Culture & Media
Stage Satire Skewers ‘Alternative Facts’
Most of Welcome to Your Alternative Reality‘s sketches cleverly build around the foibles of human nature, and are brought to life by a mostly versatile ensemble with comic chops and a crisp sense of timing.
A scene from Welcome to Your Alternative Reality. (Photo: Darrett Sanders)
Writer/directors Catherine Butterfield and Ron West have titled this collection of comedy sketches, presented by the Open Fist Theatre Company, Welcome to Your Alternative Reality — an apt reference to what millions of Americans experience each day as they digest news of our mangled government construct and its inept and puerile president.

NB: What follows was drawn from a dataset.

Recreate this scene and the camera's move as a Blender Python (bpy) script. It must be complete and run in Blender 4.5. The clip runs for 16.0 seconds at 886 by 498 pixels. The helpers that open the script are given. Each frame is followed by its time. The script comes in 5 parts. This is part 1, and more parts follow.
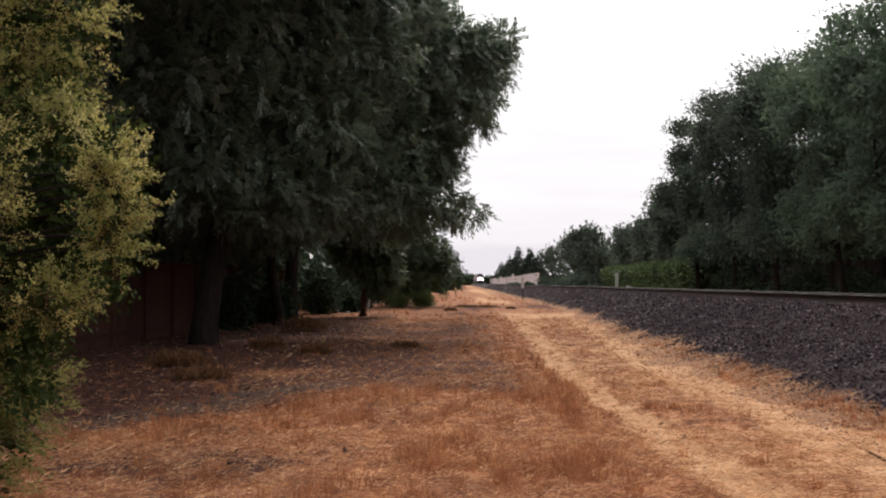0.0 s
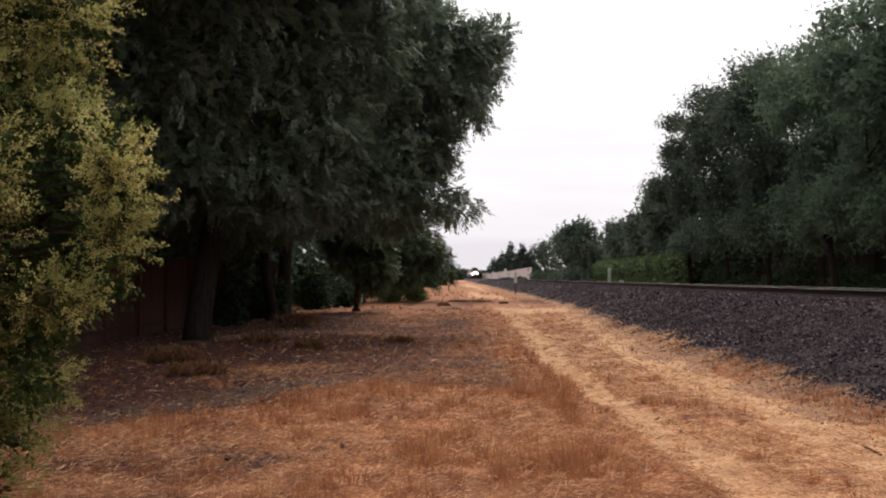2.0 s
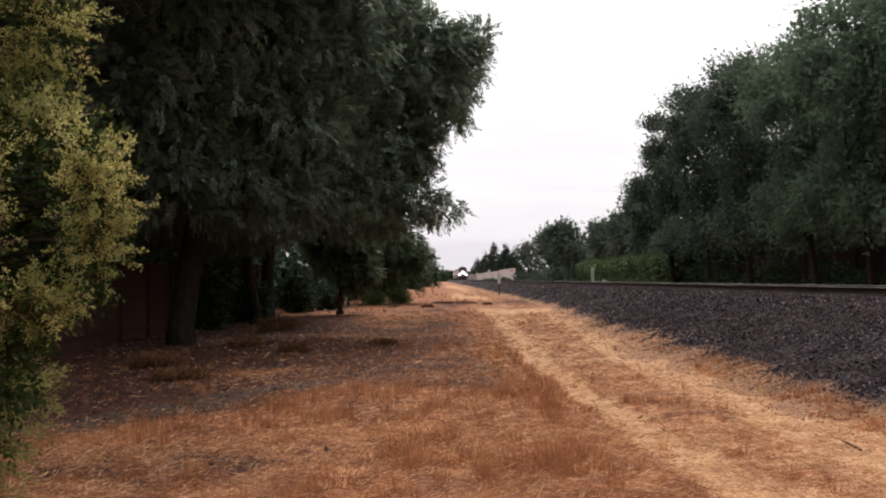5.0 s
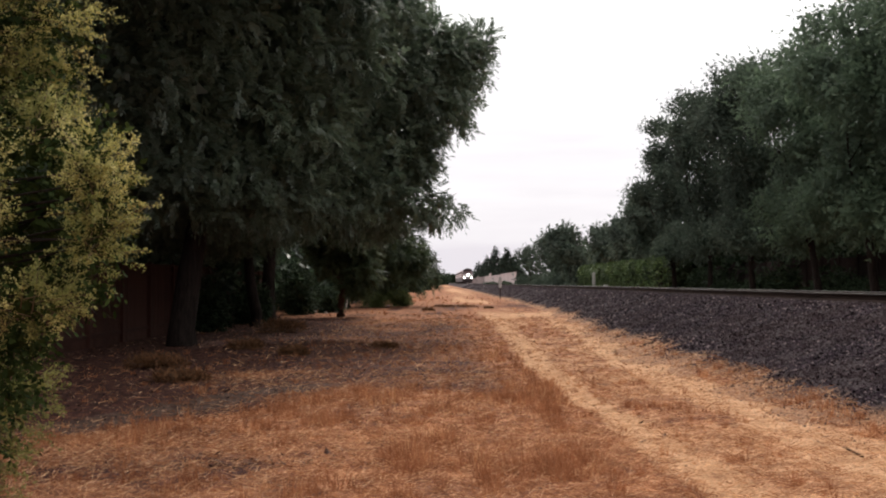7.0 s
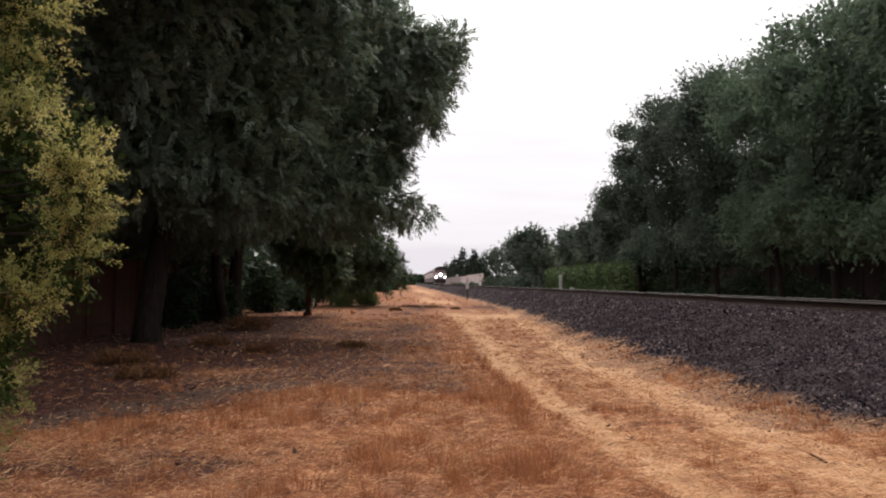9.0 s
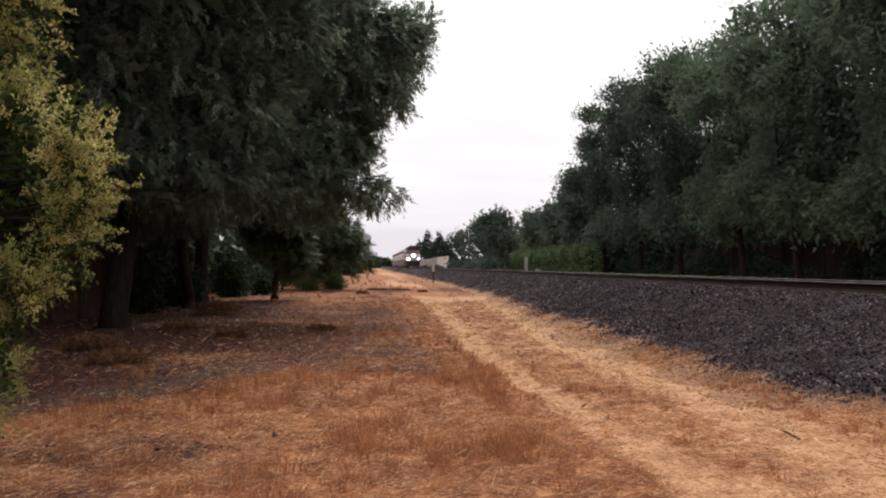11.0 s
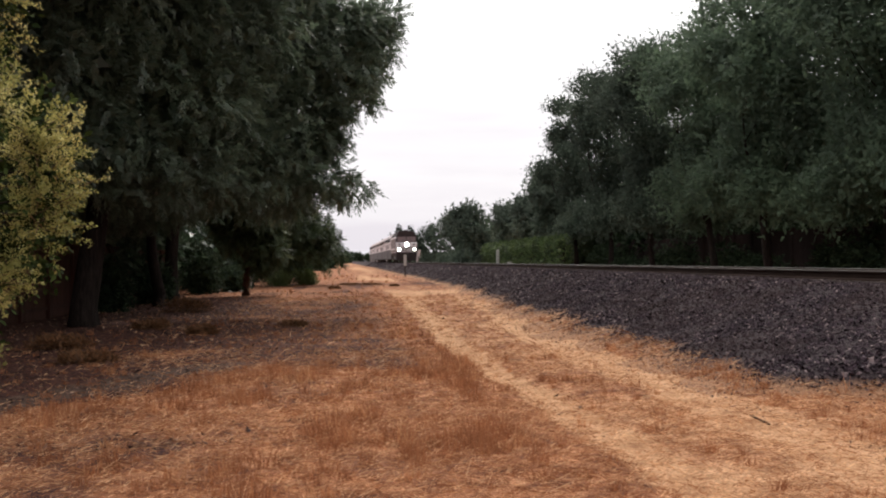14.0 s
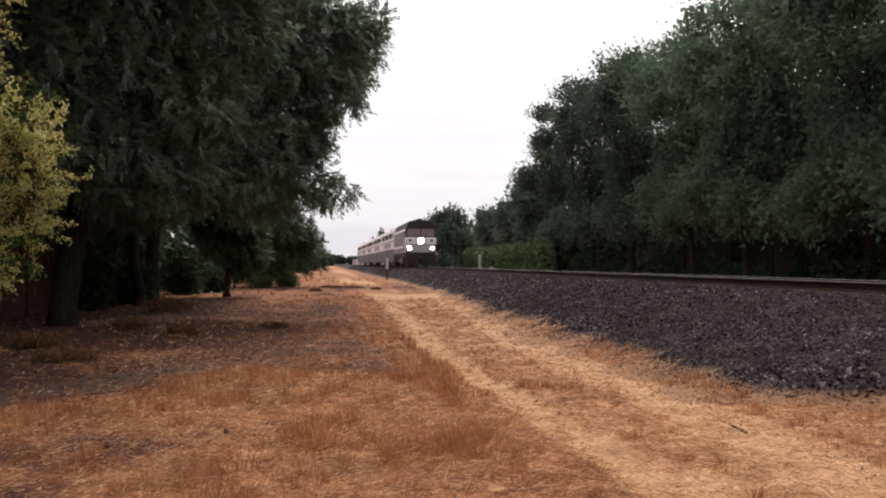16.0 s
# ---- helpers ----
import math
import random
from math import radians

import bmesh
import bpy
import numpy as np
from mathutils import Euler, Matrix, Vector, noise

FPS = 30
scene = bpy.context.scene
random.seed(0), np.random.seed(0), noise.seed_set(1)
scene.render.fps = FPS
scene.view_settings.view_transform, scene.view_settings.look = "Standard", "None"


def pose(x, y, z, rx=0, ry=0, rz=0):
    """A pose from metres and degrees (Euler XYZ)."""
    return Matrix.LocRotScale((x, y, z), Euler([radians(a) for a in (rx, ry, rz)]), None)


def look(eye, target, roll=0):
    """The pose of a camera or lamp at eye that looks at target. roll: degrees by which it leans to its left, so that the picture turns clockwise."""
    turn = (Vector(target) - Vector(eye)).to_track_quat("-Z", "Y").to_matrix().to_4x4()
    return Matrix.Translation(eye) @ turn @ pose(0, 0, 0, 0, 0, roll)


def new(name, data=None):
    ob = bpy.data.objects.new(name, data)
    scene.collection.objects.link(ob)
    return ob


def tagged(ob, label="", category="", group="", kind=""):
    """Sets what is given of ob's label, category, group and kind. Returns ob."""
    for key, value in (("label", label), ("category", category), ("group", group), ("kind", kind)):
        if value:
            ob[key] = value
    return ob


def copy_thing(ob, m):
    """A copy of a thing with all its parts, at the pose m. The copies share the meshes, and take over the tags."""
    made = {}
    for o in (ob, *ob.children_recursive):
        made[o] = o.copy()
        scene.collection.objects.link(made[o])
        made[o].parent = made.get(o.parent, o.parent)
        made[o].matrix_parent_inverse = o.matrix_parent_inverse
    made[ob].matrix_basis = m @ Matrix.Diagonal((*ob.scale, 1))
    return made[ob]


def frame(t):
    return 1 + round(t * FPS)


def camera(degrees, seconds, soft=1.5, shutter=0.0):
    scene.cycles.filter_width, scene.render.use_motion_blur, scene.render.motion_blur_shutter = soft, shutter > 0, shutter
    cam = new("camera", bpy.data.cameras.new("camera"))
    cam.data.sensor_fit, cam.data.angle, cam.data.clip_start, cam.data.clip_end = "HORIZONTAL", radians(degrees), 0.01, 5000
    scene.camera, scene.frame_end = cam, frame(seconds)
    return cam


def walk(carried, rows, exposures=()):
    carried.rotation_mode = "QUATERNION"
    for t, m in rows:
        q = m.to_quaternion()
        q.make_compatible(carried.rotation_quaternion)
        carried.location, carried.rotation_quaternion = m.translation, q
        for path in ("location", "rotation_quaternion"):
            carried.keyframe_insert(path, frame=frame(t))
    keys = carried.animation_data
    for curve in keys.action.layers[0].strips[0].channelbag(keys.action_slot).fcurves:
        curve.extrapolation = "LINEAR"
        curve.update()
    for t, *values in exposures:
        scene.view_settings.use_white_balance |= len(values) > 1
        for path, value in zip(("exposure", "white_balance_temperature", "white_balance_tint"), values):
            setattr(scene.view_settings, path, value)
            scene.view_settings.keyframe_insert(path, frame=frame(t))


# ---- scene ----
cam = camera(46.77, 16.0, soft=2.0)


def eye_pose(x, y, z, yaw, pitch, roll):
    return pose(x, y, z, 0, 0, yaw) @ pose(0, 0, 0, 90 + pitch) @ pose(0, 0, 0, 0, 0, roll)


# seconds, x, y, z, yaw to the left, pitch up, roll
PATH = [
    (0.0, 0.000, 0.000, 1.450, 1.00, 1.90, 0.00),
    (0.5, -0.015, 0.002, 1.452, 0.40, 1.86, -0.12),
    (1.0, -0.030, 0.007, 1.456, 0.73, 2.01, -0.30),
    (1.5, -0.042, 0.013, 1.457, 0.35, 1.65, 0.05),
    (2.0, -0.042, 0.006, 1.458, 0.57, 1.61, -0.07),
    (2.5, -0.039, 0.009, 1.457, 0.31, 1.62, -0.31),
    (3.0, -0.040, 0.005, 1.461, 0.50, 1.87, -0.80),
    (3.5, -0.037, 0.003, 1.461, 0.19, 2.00, -0.88),
    (4.0, -0.026, -0.022, 1.461, -0.16, 1.58, -0.97),
    (6.5, -0.033, -0.009, 1.457, -0.40, 1.90, -0.48),
    (7.0, -0.035, -0.007, 1.458, -0.29, 1.88, -0.32),
    (7.5, -0.038, -0.003, 1.459, -0.52, 2.12, -0.21),
    (8.0, -0.028, -0.026, 1.459, -0.83, 1.96, 0.29),
    (8.5, -0.040, -0.016, 1.458, -0.91, 1.90, 0.46),
    (9.0, -0.074, 0.000, 1.462, -2.11, 1.91, 0.66),
    (9.5, -0.130, 0.005, 1.465, -3.89, 1.62, 0.08),
    (9.7, -0.142, 0.003, 1.464, -3.73, 1.38, 0.10),
    (11.8, -0.198, -0.006, 1.454, -4.28, 0.94, 0.27),
    (12.0, -0.198, -0.006, 1.453, -4.19, 0.99, 0.29),
    (12.5, -0.197, -0.003, 1.460, -4.58, 1.44, 0.17),
    (13.0, -0.197, -0.005, 1.453, -4.98, 1.43, -0.42),
    (13.5, -0.195, -0.007, 1.455, -5.29, 1.32, -0.53),
    (14.0, -0.188, -0.022, 1.446, -5.69, 0.61, -0.61),
    (14.5, -0.195, -0.003, 1.447, -5.91, 0.65, -0.54),
    (15.0, -0.192, -0.012, 1.448, -6.26, 0.69, -0.13),
    (15.5, -0.191, -0.015, 1.446, -6.28, 0.70, -0.17),
    (16.0, -0.187, -0.026, 1.446, -6.68, 0.85, 0.32),
]
walk(cam, [(row[0], eye_pose(*row[1:])) for row in PATH])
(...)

It must be said that the show’s press release is a bit misleading, as it implies that the satire is predominantly political in nature. In fact, the writers cheat somewhat by juxtaposing their lampoons of the Establishment with other targets for burlesque. There are familiar tropes about put-upon screenwriters or actors — the sort of material that usually finds a knowing, appreciative audience among L.A. theatergoers, but which really has little to do with the current deplorable state of affairs in our nation. Other sketches target the male chauvinist creeps among us, our vulnerability to malevolent hackers and the propensity for dominant groups to force their views on the minority – illustrated when disgruntled members of a 16th-century Indian tribe (Josh Banday and Kiley Everhardt) commiserate over the ruling Spaniards, who are interfering with their rite of human sacrifice.

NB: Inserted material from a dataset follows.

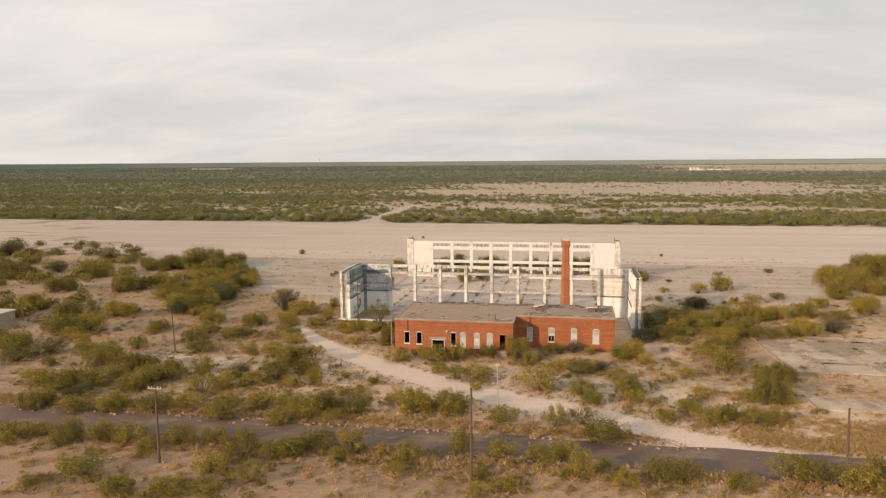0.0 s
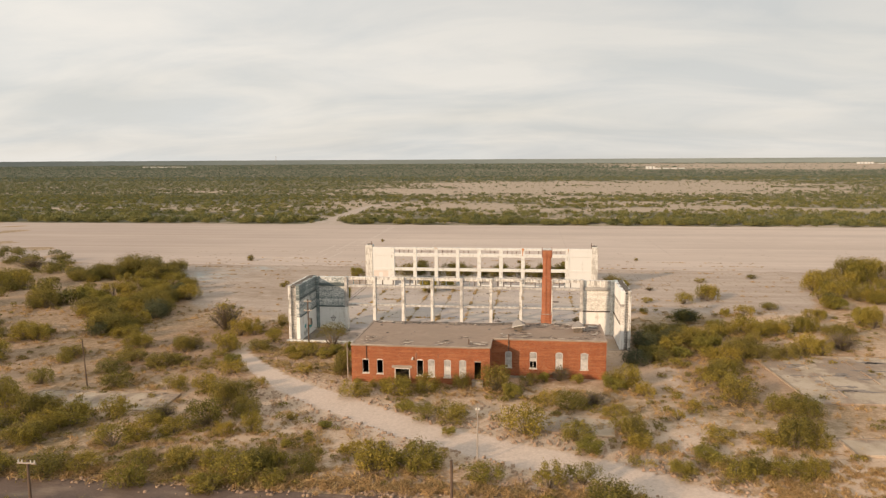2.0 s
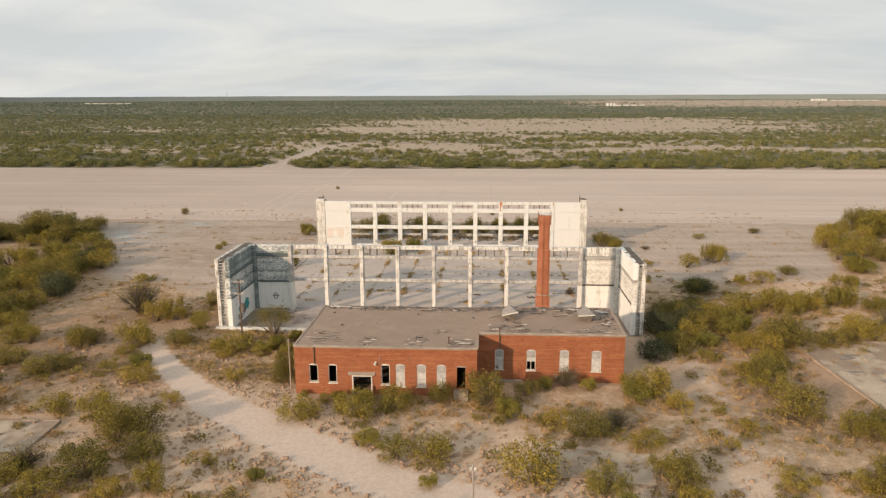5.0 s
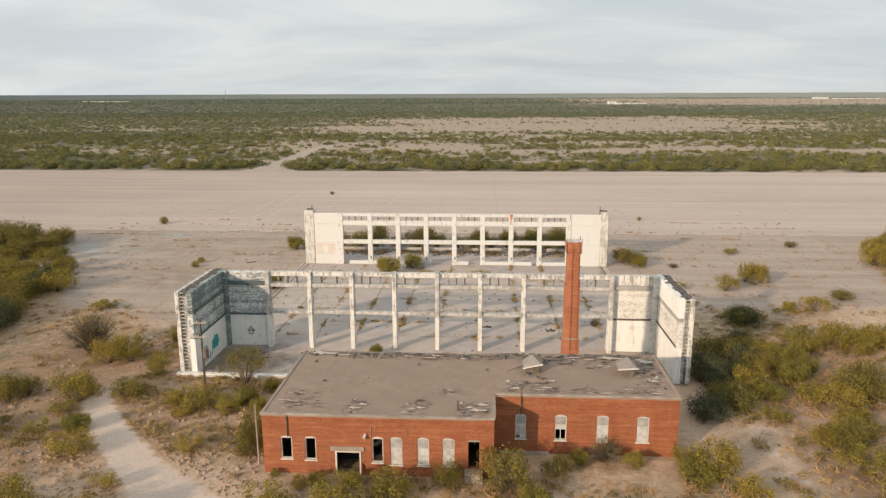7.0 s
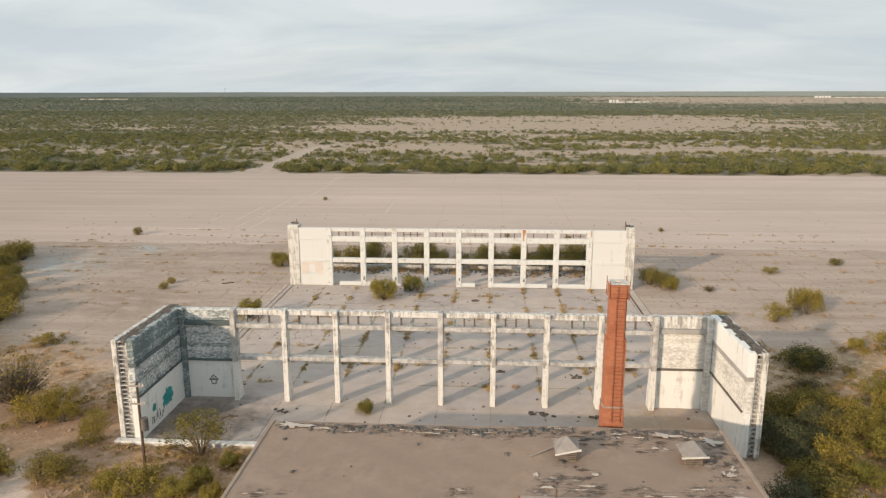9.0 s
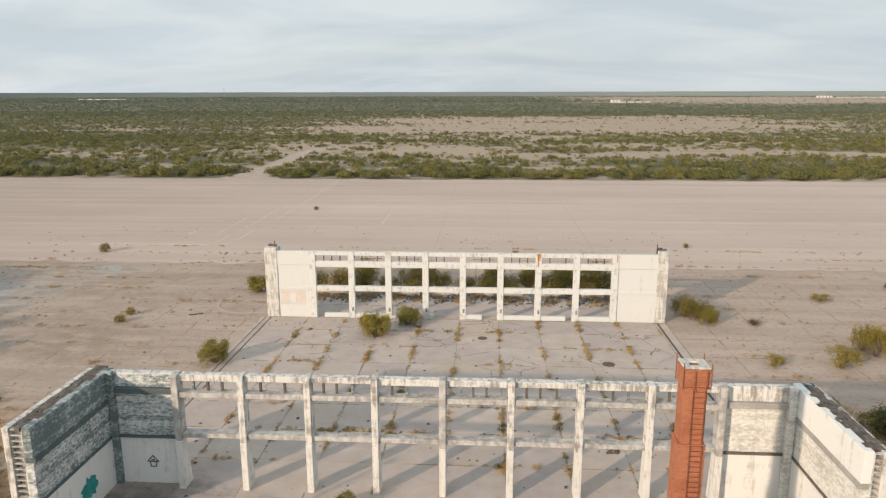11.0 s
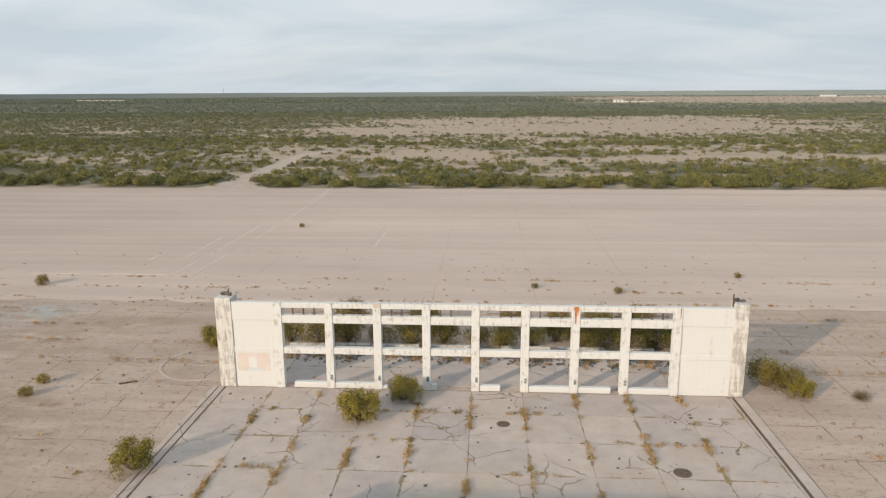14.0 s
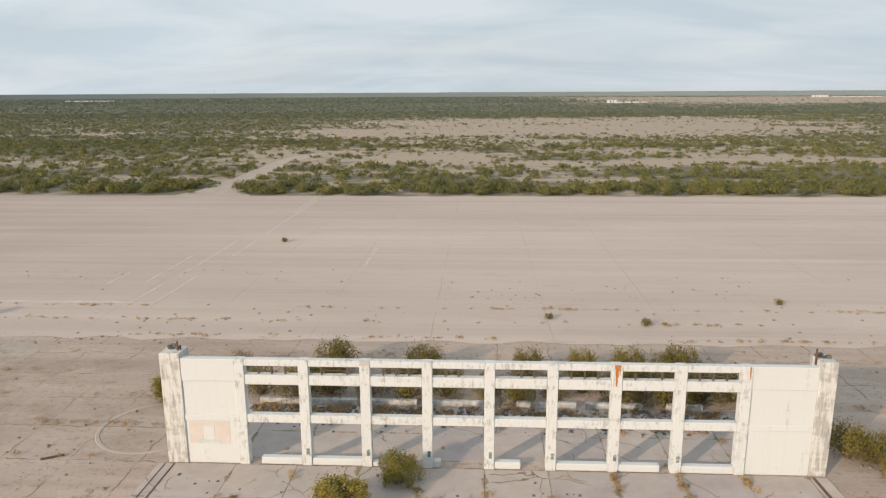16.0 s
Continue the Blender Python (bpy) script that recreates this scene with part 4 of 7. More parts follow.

Whether timely or no, most of the sketches cleverly build around the foibles of human nature, and are brought to life by a mostly versatile ensemble with comic chops and a crisp sense of timing. And the most politically relevant material is always on-point.
The scene that best defines the evening’s ironic theme takes place near the top and is titled “Embrace It.” A new psychiatric patient (Tisha Terrasina Banker) visits a well-recommended analyst (Bjorn Johnson), seeking help for her depression and feelings of hopelessness — only to be informed in no uncertain terms that the situation is hopeless indeed, and that learning to laugh ironically is her best bet for emotional survival.
In the wry but unsettling “Line of Succession” (Yes, it could happen here!), an average citizen (Dylan Maddalena) is accosted in his home by two FBI agents (Banday and Lane Allison) who interrogate him as a possible subversive, while simultaneously confirming his position in line for the U.S. Presidency.
A droll reflection on the breast-beating — and finger-pointing — that took place in progressive circles following Donald Trump’s election, “Support Group” presents an assemblage of citizens (Beth Robbins, Paul Mischeshin, Everhardt, Banker and Allison), each of whom has committed a faux pas at the ballot box that contributed to his victory. (Some are forgiven, others are not.)
And in “Nylah and Mr. Green,” it’s hard not to cheer when an elderly African-American granddad (Banday) tongue-lashes his ambitious TV journalist granddaughter (Emily Tunon) for mouthing lies on a TV broadcast for an outlet resembling Fox News.
All told, it’s an entertaining evening, with the promise of diversion from the twisted lunacy of today’s headlines amply fulfilled, although more sketches with pointed political commentary would have been welcome.